**EXERCISE**:
Reproduce the material word for word; the images stay out.

***

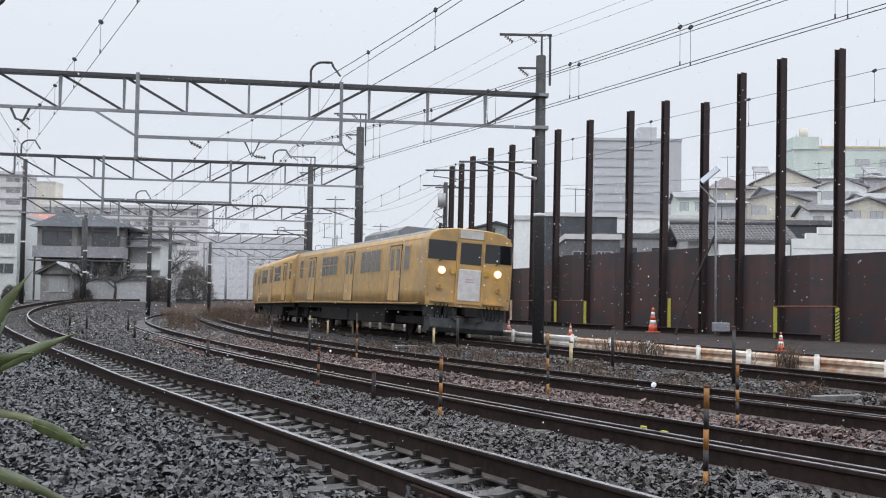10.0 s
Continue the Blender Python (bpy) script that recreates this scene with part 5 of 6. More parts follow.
def street_fence(x, y, n, turn):
    top = thing("street_fence", pose(x, y, -0.16, 0, 0, turn), "low green tubular street fence", "fence", "street fences")
    for i in range(n):
        bm = B()
        tube(bm, [(i * 0.45, 0, 0), (i * 0.45 + 0.06, 0, 0.85), (i * 0.45 + 0.32, 0, 0.85), (i * 0.45 + 0.38, 0, 0)], 0.03, 6)
        part("hoop", bm, M["green_fence"], top)


street_fence(-1.9, 76, 4, 5)
street_fence(0.55, 77, 6, 0)


def convex_mirror(x, y, z, r, pole_mat):
    top = thing("traffic_mirror", pose(x, y, -0.2), "round convex traffic mirror on a slim pole", "traffic mirror", "traffic mirrors")
    bm = B()
    tube(bm, [(0, 0.03, -0.3), (0, 0.03, z)], 0.038, 8)
    part("pole", bm, M[pole_mat], top)
    bm = B()
    tube(bm, [(0, -0.12, z), (0, -0.02, z)], r, 20)
    part("hood", bm, M["black"], top)
    bm = B()
    tube(bm, [(0, -0.14, z), (0, -0.125, z)], r * 0.9, 20)
    part("mirror", bm, M["mirror"], top)


convex_mirror(-5.4, 66.5, 2.95, 0.27, "pole_orange")
convex_mirror(-5.9, 88, 2.2, 0.14, "mast_far")


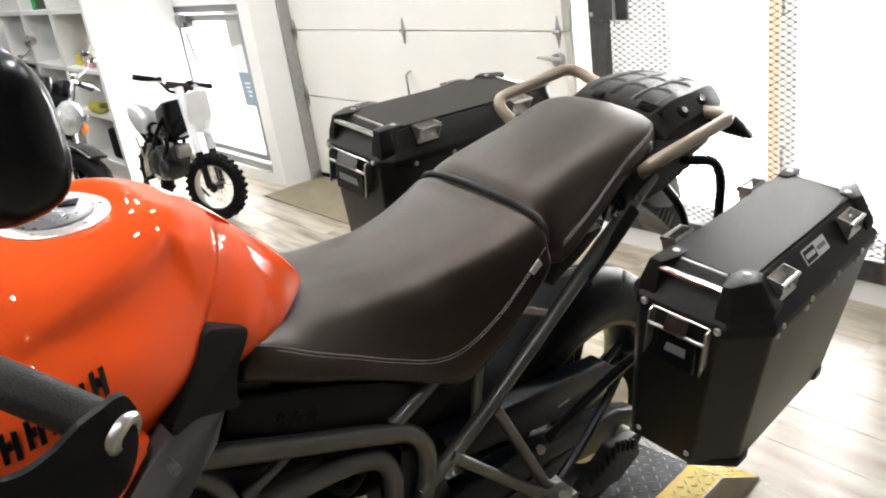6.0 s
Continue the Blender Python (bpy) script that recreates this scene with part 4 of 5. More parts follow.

***

**FULL ANSWER**:
10.0 s
Continue the Blender Python (bpy) script that recreates this scene with part 5 of 6. More parts follow.
def street_fence(x, y, n, turn):
    top = thing("street_fence", pose(x, y, -0.16, 0, 0, turn), "low green tubular street fence", "fence", "street fences")
    for i in range(n):
        bm = B()
        tube(bm, [(i * 0.45, 0, 0), (i * 0.45 + 0.06, 0, 0.85), (i * 0.45 + 0.32, 0, 0.85), (i * 0.45 + 0.38, 0, 0)], 0.03, 6)
        part("hoop", bm, M["green_fence"], top)


street_fence(-1.9, 76, 4, 5)
street_fence(0.55, 77, 6, 0)


def convex_mirror(x, y, z, r, pole_mat):
    top = thing("traffic_mirror", pose(x, y, -0.2), "round convex traffic mirror on a slim pole", "traffic mirror", "traffic mirrors")
    bm = B()
    tube(bm, [(0, 0.03, -0.3), (0, 0.03, z)], 0.038, 8)
    part("pole", bm, M[pole_mat], top)
    bm = B()
    tube(bm, [(0, -0.12, z), (0, -0.02, z)], r, 20)
    part("hood", bm, M["black"], top)
    bm = B()
    tube(bm, [(0, -0.14, z), (0, -0.125, z)], r * 0.9, 20)
    part("mirror", bm, M["mirror"], top)


convex_mirror(-5.4, 66.5, 2.95, 0.27, "pole_orange")
convex_mirror(-5.9, 88, 2.2, 0.14, "mast_far")


6.0 s
Continue the Blender Python (bpy) script that recreates this scene with part 4 of 5. More parts follow.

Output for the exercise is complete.